→ **GIVEN EXERCISE**
Transcribe the whole listing without a single picture.

══════════════════════════════

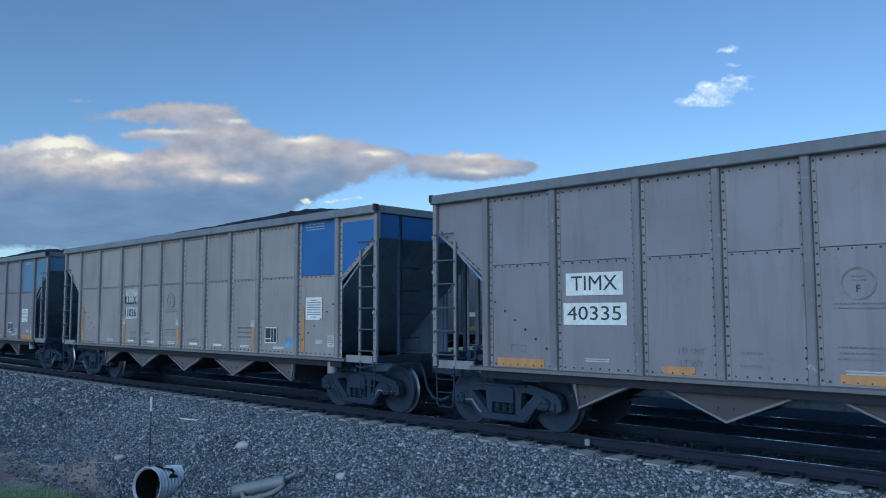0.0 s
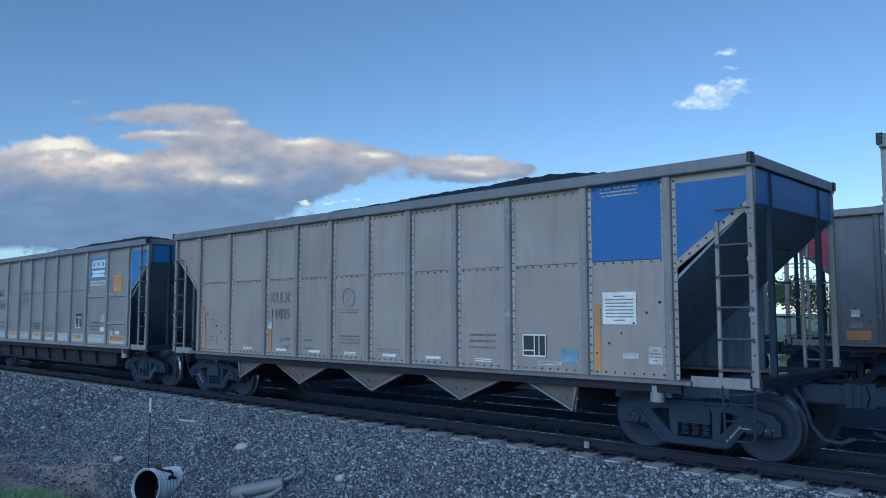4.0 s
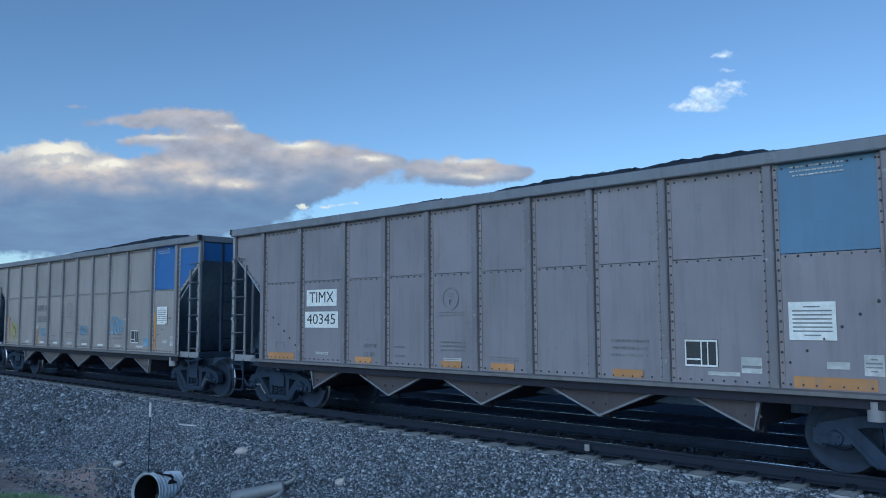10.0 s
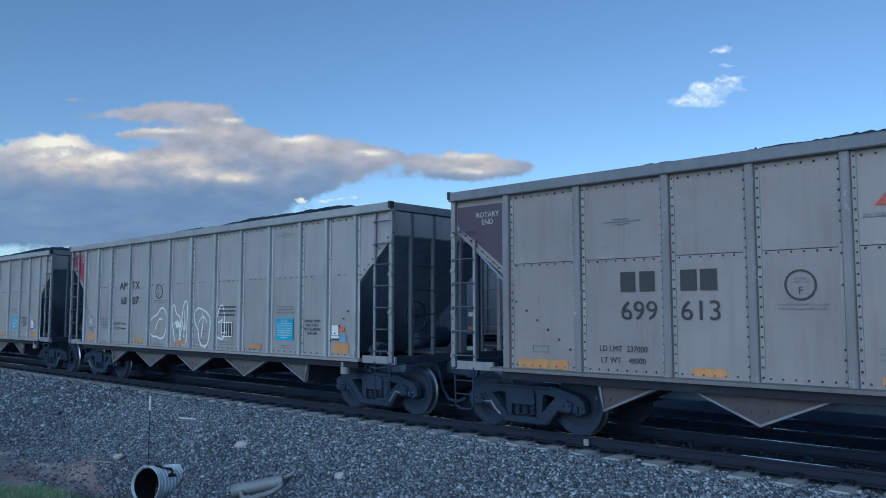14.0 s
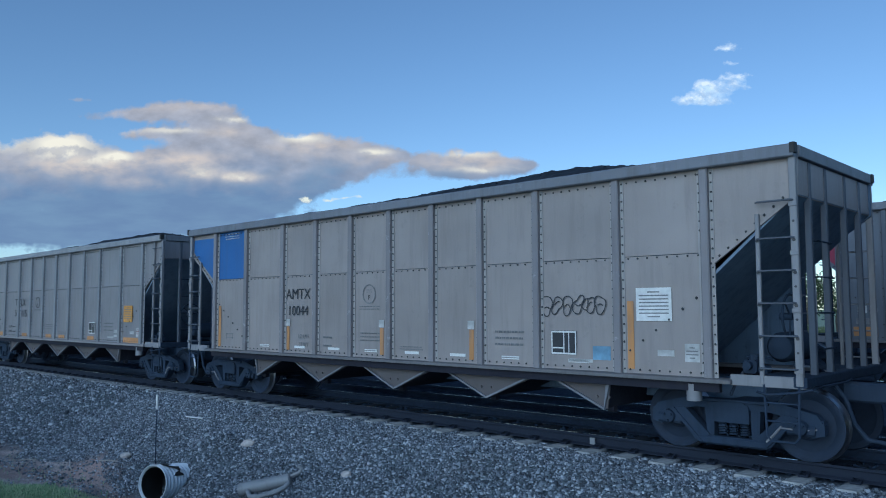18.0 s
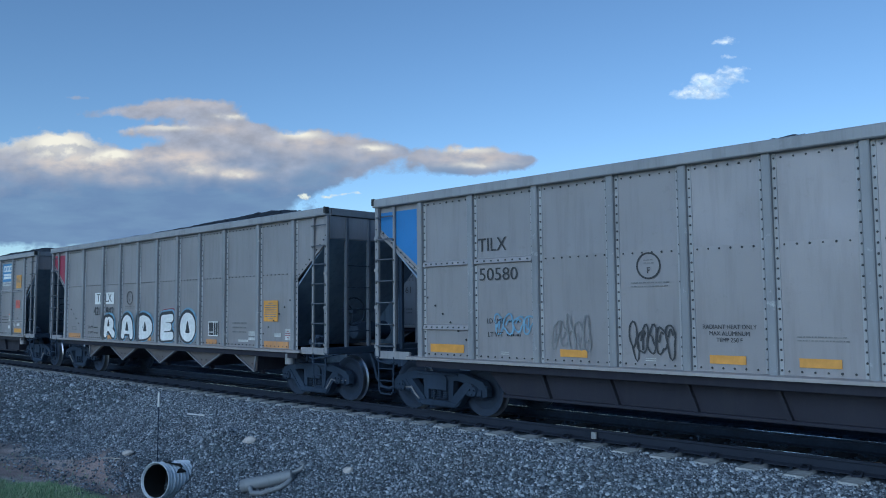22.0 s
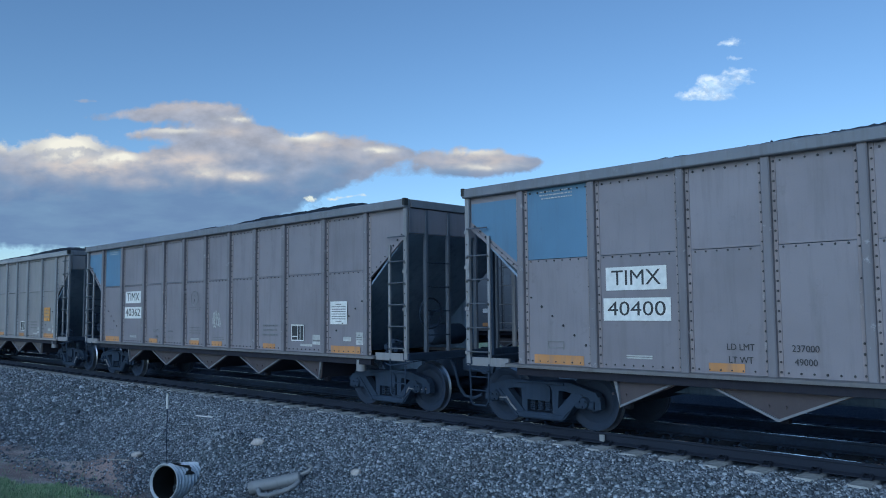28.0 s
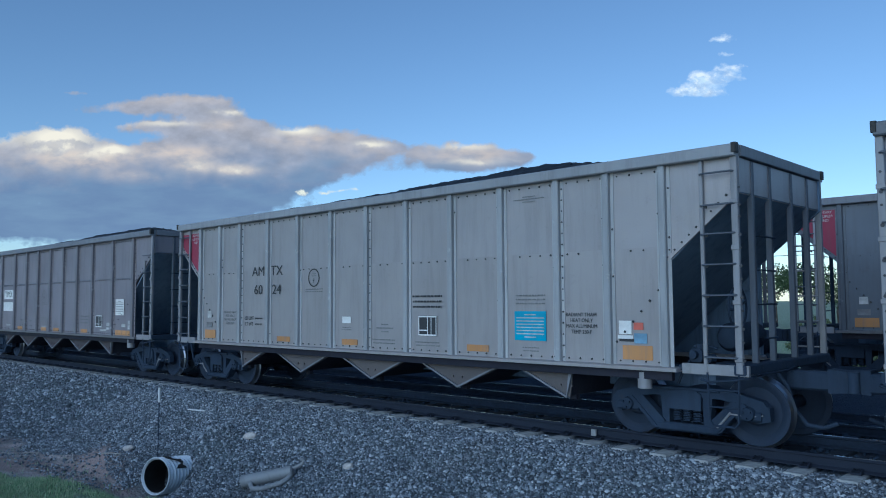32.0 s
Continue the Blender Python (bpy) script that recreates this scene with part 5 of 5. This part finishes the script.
def tree(x, y, h, spread, seed, leaf, label, kind="tree", bare=0.25, leaves=2600):
    g = random.Random(seed)
    t = thing(kind, label, kind, "trees and bushes beyond the tracks")
    t.matrix_basis = pose(x, y, height(x, y) - 0.05)
    trunk = Shape()
    trunk.tube([(0, 0, -0.2), (0.03 * h * g.uniform(-1, 1), 0.02, h * 0.3), (0.05 * h * g.uniform(-1, 1), 0.0, h * 0.62)], 0.022 * h, 7)
    tips = []
    for k in range(9):
        a, z = g.uniform(0, 6.28), h * g.uniform(bare, 0.6)
        tip = (spread * 0.8 * math.cos(a) * g.uniform(0.5, 1), spread * 0.8 * math.sin(a) * g.uniform(0.5, 1), z + h * g.uniform(0.12, 0.36))
        trunk.tube([(0, 0, z), (tip[0] * 0.5, tip[1] * 0.5, z + 0.4 * (tip[2] - z)), tip], 0.008 * h, 5)
        tips.append(tip)
    tips += [(0, 0, h * 0.85), (0.1 * h, 0, h * 0.75)]
    put("trunk", trunk.mesh("trunk", BARK), t)
    vs, fs = [], []
    for _ in range(leaves):
        c = g.choice(tips)
        r = spread * 0.42 * g.uniform(0.2, 1) ** 0.5
        d = Vector((g.gauss(0, 1), g.gauss(0, 1), g.gauss(0, 0.8))).normalized() * r
        p = Vector(c) + d
        if p.z < 0.05:
            p.z = g.uniform(0.05, 0.4)
        u = Vector((g.gauss(0, 1), g.gauss(0, 1), g.gauss(0, 1))).normalized() * (0.035 * h ** 0.5 + 0.03)
        w = u.cross(Vector((g.gauss(0, 1), g.gauss(0, 1), g.gauss(0, 1)))).normalized() * u.length * 0.6
        n = len(vs)
        vs += [p - u, p + w, p + u, p - w]
        fs.append((n, n + 1, n + 2, n + 3))
    me = bpy.data.meshes.new("crown")
    me.from_pydata(vs, [], fs)
    me.materials.append(leaf)
    put("crown", me, t)
    return t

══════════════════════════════

→ **OUTPUT FOR THIS TASK**
0.0 s
4.0 s
10.0 s
14.0 s
18.0 s
22.0 s
28.0 s
32.0 s
Continue the Blender Python (bpy) script that recreates this scene with part 5 of 5. This part finishes the script.
def tree(x, y, h, spread, seed, leaf, label, kind="tree", bare=0.25, leaves=2600):
    g = random.Random(seed)
    t = thing(kind, label, kind, "trees and bushes beyond the tracks")
    t.matrix_basis = pose(x, y, height(x, y) - 0.05)
    trunk = Shape()
    trunk.tube([(0, 0, -0.2), (0.03 * h * g.uniform(-1, 1), 0.02, h * 0.3), (0.05 * h * g.uniform(-1, 1), 0.0, h * 0.62)], 0.022 * h, 7)
    tips = []
    for k in range(9):
        a, z = g.uniform(0, 6.28), h * g.uniform(bare, 0.6)
        tip = (spread * 0.8 * math.cos(a) * g.uniform(0.5, 1), spread * 0.8 * math.sin(a) * g.uniform(0.5, 1), z + h * g.uniform(0.12, 0.36))
        trunk.tube([(0, 0, z), (tip[0] * 0.5, tip[1] * 0.5, z + 0.4 * (tip[2] - z)), tip], 0.008 * h, 5)
        tips.append(tip)
    tips += [(0, 0, h * 0.85), (0.1 * h, 0, h * 0.75)]
    put("trunk", trunk.mesh("trunk", BARK), t)
    vs, fs = [], []
    for _ in range(leaves):
        c = g.choice(tips)
        r = spread * 0.42 * g.uniform(0.2, 1) ** 0.5
        d = Vector((g.gauss(0, 1), g.gauss(0, 1), g.gauss(0, 0.8))).normalized() * r
        p = Vector(c) + d
        if p.z < 0.05:
            p.z = g.uniform(0.05, 0.4)
        u = Vector((g.gauss(0, 1), g.gauss(0, 1), g.gauss(0, 1))).normalized() * (0.035 * h ** 0.5 + 0.03)
        w = u.cross(Vector((g.gauss(0, 1), g.gauss(0, 1), g.gauss(0, 1)))).normalized() * u.length * 0.6
        n = len(vs)
        vs += [p - u, p + w, p + u, p - w]
        fs.append((n, n + 1, n + 2, n + 3))
    me = bpy.data.meshes.new("crown")
    me.from_pydata(vs, [], fs)
    me.materials.append(leaf)
    put("crown", me, t)
    return t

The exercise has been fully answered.